>> BEGIN Data section

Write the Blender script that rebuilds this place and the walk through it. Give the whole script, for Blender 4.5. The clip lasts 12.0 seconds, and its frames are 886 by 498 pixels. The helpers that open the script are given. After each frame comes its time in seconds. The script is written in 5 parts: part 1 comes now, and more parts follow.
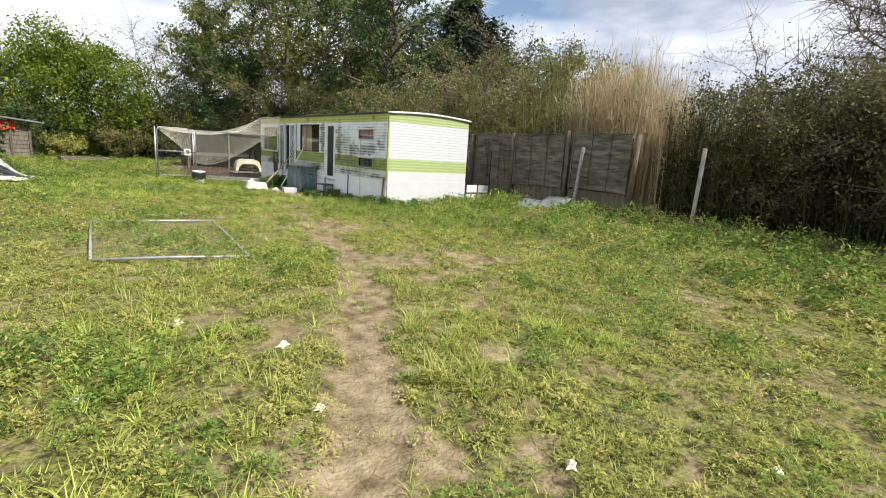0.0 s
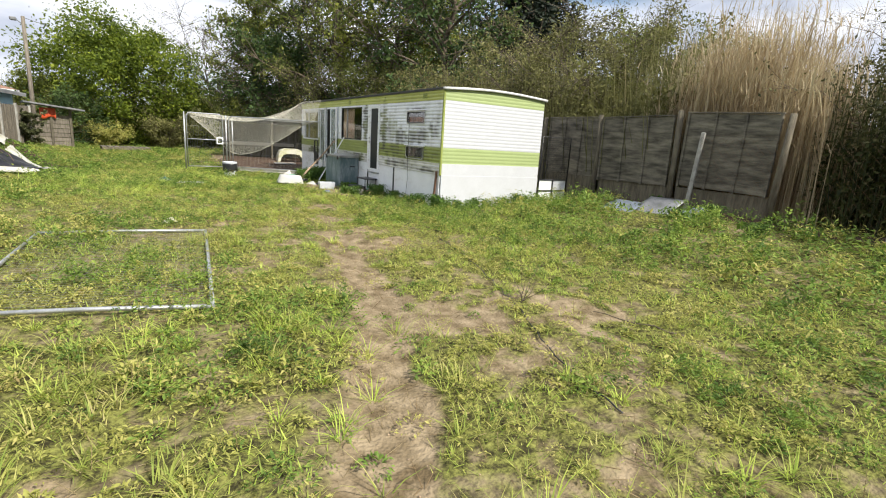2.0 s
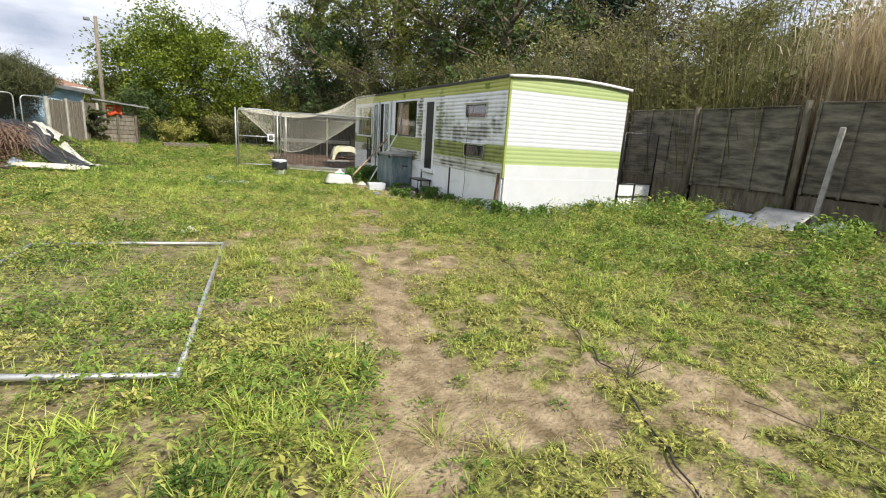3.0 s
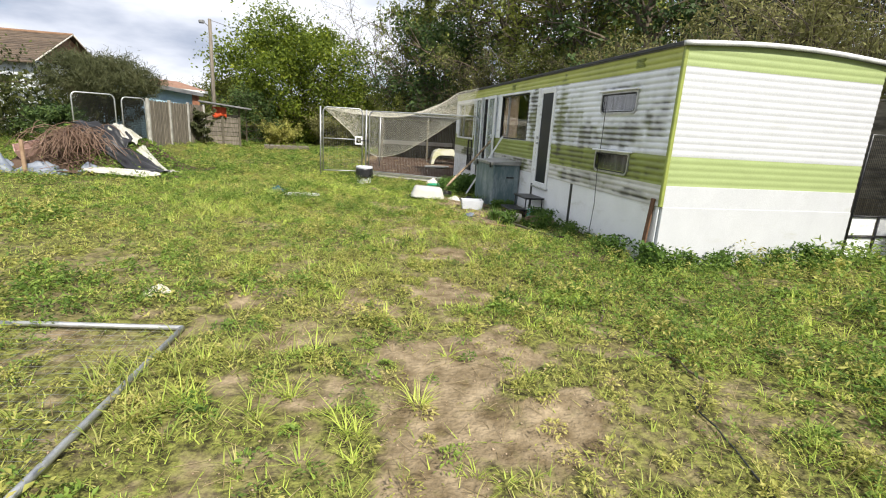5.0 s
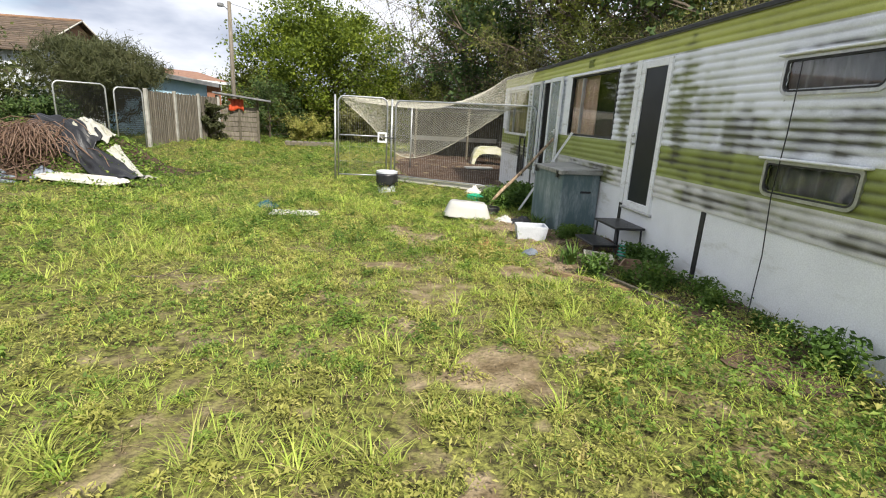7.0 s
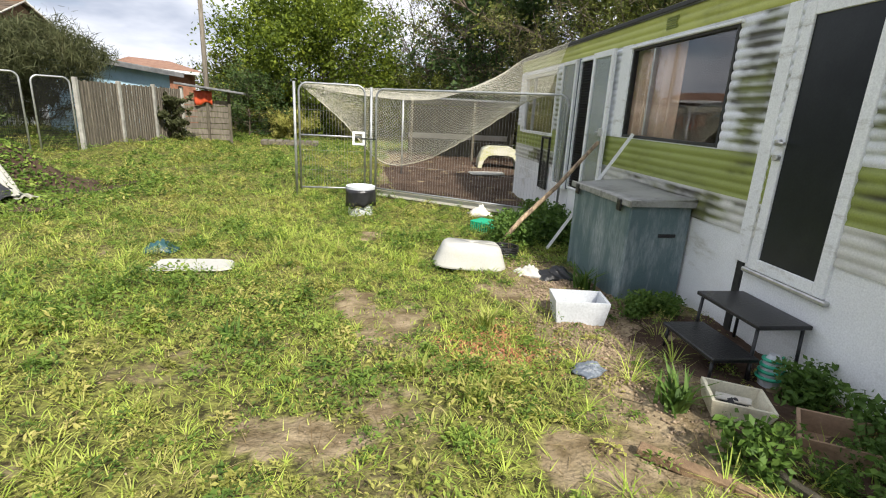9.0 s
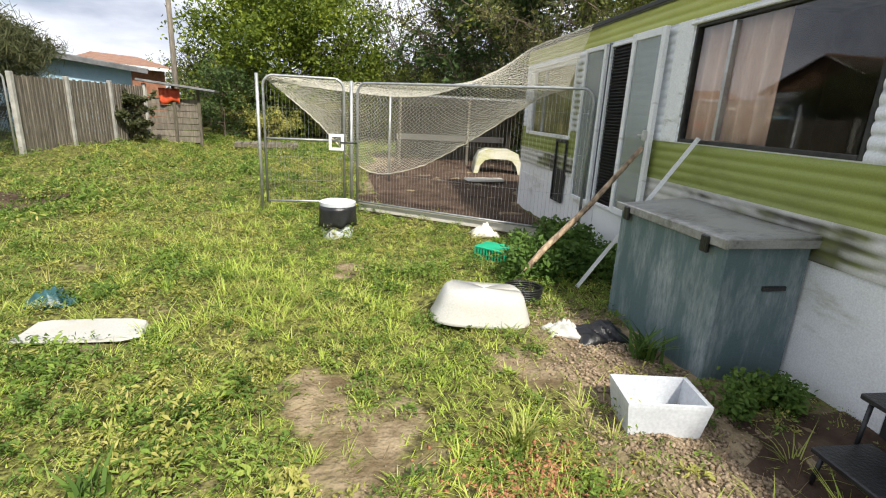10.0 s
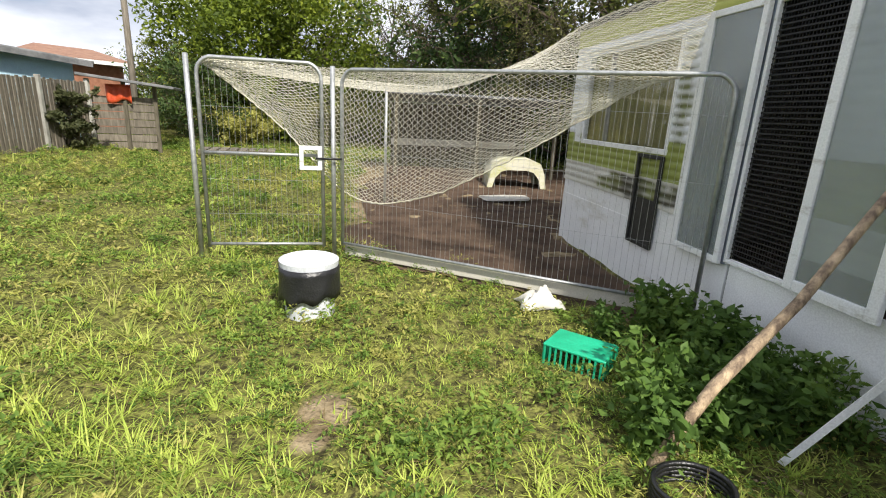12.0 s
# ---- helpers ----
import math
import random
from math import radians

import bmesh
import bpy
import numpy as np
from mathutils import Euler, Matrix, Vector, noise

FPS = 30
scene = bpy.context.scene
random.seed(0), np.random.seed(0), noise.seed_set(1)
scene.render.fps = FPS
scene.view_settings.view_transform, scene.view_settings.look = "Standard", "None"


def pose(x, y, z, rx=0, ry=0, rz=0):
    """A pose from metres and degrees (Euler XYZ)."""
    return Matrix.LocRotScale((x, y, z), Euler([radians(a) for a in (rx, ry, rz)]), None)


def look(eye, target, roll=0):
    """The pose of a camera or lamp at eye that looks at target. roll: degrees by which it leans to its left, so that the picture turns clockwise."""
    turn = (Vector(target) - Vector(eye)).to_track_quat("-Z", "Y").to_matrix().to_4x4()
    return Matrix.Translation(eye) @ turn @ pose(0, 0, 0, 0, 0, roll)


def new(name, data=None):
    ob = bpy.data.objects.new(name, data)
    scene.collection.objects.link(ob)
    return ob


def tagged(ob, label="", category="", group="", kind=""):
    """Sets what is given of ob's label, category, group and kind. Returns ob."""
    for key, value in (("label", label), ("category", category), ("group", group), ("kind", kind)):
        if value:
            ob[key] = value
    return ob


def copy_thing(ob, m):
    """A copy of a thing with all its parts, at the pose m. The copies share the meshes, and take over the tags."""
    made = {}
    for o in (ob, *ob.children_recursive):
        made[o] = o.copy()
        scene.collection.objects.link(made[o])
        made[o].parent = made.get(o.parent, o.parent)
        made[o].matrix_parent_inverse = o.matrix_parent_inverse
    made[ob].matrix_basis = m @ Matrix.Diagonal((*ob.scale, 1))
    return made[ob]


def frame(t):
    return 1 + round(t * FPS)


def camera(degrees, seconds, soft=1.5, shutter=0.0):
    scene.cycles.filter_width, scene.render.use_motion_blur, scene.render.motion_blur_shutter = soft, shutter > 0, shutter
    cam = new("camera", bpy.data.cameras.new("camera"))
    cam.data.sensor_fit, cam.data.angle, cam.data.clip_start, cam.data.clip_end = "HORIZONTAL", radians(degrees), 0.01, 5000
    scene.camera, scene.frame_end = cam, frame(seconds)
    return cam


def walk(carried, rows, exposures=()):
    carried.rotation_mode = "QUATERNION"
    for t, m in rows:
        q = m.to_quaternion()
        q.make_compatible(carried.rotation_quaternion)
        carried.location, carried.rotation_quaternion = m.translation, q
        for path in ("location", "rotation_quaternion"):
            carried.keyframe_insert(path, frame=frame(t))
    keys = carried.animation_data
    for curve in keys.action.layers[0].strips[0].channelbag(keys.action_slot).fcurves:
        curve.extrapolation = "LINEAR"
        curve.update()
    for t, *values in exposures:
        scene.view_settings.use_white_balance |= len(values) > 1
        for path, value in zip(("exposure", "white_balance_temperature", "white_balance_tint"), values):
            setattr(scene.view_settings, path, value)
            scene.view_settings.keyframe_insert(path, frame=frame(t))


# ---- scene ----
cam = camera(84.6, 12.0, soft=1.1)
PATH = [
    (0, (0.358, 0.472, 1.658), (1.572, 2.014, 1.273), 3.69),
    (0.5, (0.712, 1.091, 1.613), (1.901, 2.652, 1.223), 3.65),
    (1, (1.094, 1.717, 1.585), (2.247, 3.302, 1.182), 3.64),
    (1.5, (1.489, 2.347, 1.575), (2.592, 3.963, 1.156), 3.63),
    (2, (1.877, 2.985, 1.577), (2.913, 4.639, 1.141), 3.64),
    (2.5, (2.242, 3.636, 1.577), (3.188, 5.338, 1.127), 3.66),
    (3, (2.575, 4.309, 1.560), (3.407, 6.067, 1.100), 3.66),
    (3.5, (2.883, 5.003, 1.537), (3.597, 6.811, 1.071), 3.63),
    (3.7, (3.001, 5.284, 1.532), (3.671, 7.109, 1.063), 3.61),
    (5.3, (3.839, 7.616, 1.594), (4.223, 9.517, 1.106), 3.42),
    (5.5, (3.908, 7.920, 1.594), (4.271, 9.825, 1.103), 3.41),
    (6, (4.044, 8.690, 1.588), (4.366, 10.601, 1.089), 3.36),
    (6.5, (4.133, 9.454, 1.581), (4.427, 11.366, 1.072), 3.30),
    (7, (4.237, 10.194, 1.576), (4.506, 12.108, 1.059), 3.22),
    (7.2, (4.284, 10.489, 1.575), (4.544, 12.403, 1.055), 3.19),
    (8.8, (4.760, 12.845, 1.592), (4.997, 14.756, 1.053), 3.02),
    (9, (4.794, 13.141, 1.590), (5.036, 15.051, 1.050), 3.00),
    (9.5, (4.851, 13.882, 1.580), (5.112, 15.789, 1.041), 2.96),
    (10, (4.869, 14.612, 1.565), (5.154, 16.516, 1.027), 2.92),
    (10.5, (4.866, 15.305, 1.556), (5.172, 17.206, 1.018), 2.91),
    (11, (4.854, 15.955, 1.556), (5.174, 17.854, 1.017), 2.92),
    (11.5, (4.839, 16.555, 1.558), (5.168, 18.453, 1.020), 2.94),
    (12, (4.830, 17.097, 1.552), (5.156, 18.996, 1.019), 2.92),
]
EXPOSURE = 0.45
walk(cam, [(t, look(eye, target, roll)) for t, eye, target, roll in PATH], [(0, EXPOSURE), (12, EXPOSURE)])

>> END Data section

* Your objective
Copy the material above in full and exactly, skipping pictures.

* Answer in full
Write the Blender script that rebuilds this place and the walk through it. Give the whole script, for Blender 4.5. The clip lasts 12.0 seconds, and its frames are 886 by 498 pixels. The helpers that open the script are given. After each frame comes its time in seconds. The script is written in 5 parts: part 1 comes now, and more parts follow.
0.0 s
2.0 s
3.0 s
5.0 s
7.0 s
9.0 s
10.0 s
12.0 s
# ---- helpers ----
import math
import random
from math import radians

import bmesh
import bpy
import numpy as np
from mathutils import Euler, Matrix, Vector, noise

FPS = 30
scene = bpy.context.scene
random.seed(0), np.random.seed(0), noise.seed_set(1)
scene.render.fps = FPS
scene.view_settings.view_transform, scene.view_settings.look = "Standard", "None"


def pose(x, y, z, rx=0, ry=0, rz=0):
    """A pose from metres and degrees (Euler XYZ)."""
    return Matrix.LocRotScale((x, y, z), Euler([radians(a) for a in (rx, ry, rz)]), None)


def look(eye, target, roll=0):
    """The pose of a camera or lamp at eye that looks at target. roll: degrees by which it leans to its left, so that the picture turns clockwise."""
    turn = (Vector(target) - Vector(eye)).to_track_quat("-Z", "Y").to_matrix().to_4x4()
    return Matrix.Translation(eye) @ turn @ pose(0, 0, 0, 0, 0, roll)


def new(name, data=None):
    ob = bpy.data.objects.new(name, data)
    scene.collection.objects.link(ob)
    return ob


def tagged(ob, label="", category="", group="", kind=""):
    """Sets what is given of ob's label, category, group and kind. Returns ob."""
    for key, value in (("label", label), ("category", category), ("group", group), ("kind", kind)):
        if value:
            ob[key] = value
    return ob


def copy_thing(ob, m):
    """A copy of a thing with all its parts, at the pose m. The copies share the meshes, and take over the tags."""
    made = {}
    for o in (ob, *ob.children_recursive):
        made[o] = o.copy()
        scene.collection.objects.link(made[o])
        made[o].parent = made.get(o.parent, o.parent)
        made[o].matrix_parent_inverse = o.matrix_parent_inverse
    made[ob].matrix_basis = m @ Matrix.Diagonal((*ob.scale, 1))
    return made[ob]


def frame(t):
    return 1 + round(t * FPS)


def camera(degrees, seconds, soft=1.5, shutter=0.0):
    scene.cycles.filter_width, scene.render.use_motion_blur, scene.render.motion_blur_shutter = soft, shutter > 0, shutter
    cam = new("camera", bpy.data.cameras.new("camera"))
    cam.data.sensor_fit, cam.data.angle, cam.data.clip_start, cam.data.clip_end = "HORIZONTAL", radians(degrees), 0.01, 5000
    scene.camera, scene.frame_end = cam, frame(seconds)
    return cam


def walk(carried, rows, exposures=()):
    carried.rotation_mode = "QUATERNION"
    for t, m in rows:
        q = m.to_quaternion()
        q.make_compatible(carried.rotation_quaternion)
        carried.location, carried.rotation_quaternion = m.translation, q
        for path in ("location", "rotation_quaternion"):
            carried.keyframe_insert(path, frame=frame(t))
    keys = carried.animation_data
    for curve in keys.action.layers[0].strips[0].channelbag(keys.action_slot).fcurves:
        curve.extrapolation = "LINEAR"
        curve.update()
    for t, *values in exposures:
        scene.view_settings.use_white_balance |= len(values) > 1
        for path, value in zip(("exposure", "white_balance_temperature", "white_balance_tint"), values):
            setattr(scene.view_settings, path, value)
            scene.view_settings.keyframe_insert(path, frame=frame(t))


# ---- scene ----
cam = camera(84.6, 12.0, soft=1.1)
PATH = [
    (0, (0.358, 0.472, 1.658), (1.572, 2.014, 1.273), 3.69),
    (0.5, (0.712, 1.091, 1.613), (1.901, 2.652, 1.223), 3.65),
    (1, (1.094, 1.717, 1.585), (2.247, 3.302, 1.182), 3.64),
    (1.5, (1.489, 2.347, 1.575), (2.592, 3.963, 1.156), 3.63),
    (2, (1.877, 2.985, 1.577), (2.913, 4.639, 1.141), 3.64),
    (2.5, (2.242, 3.636, 1.577), (3.188, 5.338, 1.127), 3.66),
    (3, (2.575, 4.309, 1.560), (3.407, 6.067, 1.100), 3.66),
    (3.5, (2.883, 5.003, 1.537), (3.597, 6.811, 1.071), 3.63),
    (3.7, (3.001, 5.284, 1.532), (3.671, 7.109, 1.063), 3.61),
    (5.3, (3.839, 7.616, 1.594), (4.223, 9.517, 1.106), 3.42),
    (5.5, (3.908, 7.920, 1.594), (4.271, 9.825, 1.103), 3.41),
    (6, (4.044, 8.690, 1.588), (4.366, 10.601, 1.089), 3.36),
    (6.5, (4.133, 9.454, 1.581), (4.427, 11.366, 1.072), 3.30),
    (7, (4.237, 10.194, 1.576), (4.506, 12.108, 1.059), 3.22),
    (7.2, (4.284, 10.489, 1.575), (4.544, 12.403, 1.055), 3.19),
    (8.8, (4.760, 12.845, 1.592), (4.997, 14.756, 1.053), 3.02),
    (9, (4.794, 13.141, 1.590), (5.036, 15.051, 1.050), 3.00),
    (9.5, (4.851, 13.882, 1.580), (5.112, 15.789, 1.041), 2.96),
    (10, (4.869, 14.612, 1.565), (5.154, 16.516, 1.027), 2.92),
    (10.5, (4.866, 15.305, 1.556), (5.172, 17.206, 1.018), 2.91),
    (11, (4.854, 15.955, 1.556), (5.174, 17.854, 1.017), 2.92),
    (11.5, (4.839, 16.555, 1.558), (5.168, 18.453, 1.020), 2.94),
    (12, (4.830, 17.097, 1.552), (5.156, 18.996, 1.019), 2.92),
]
EXPOSURE = 0.45
walk(cam, [(t, look(eye, target, roll)) for t, eye, target, roll in PATH], [(0, EXPOSURE), (12, EXPOSURE)])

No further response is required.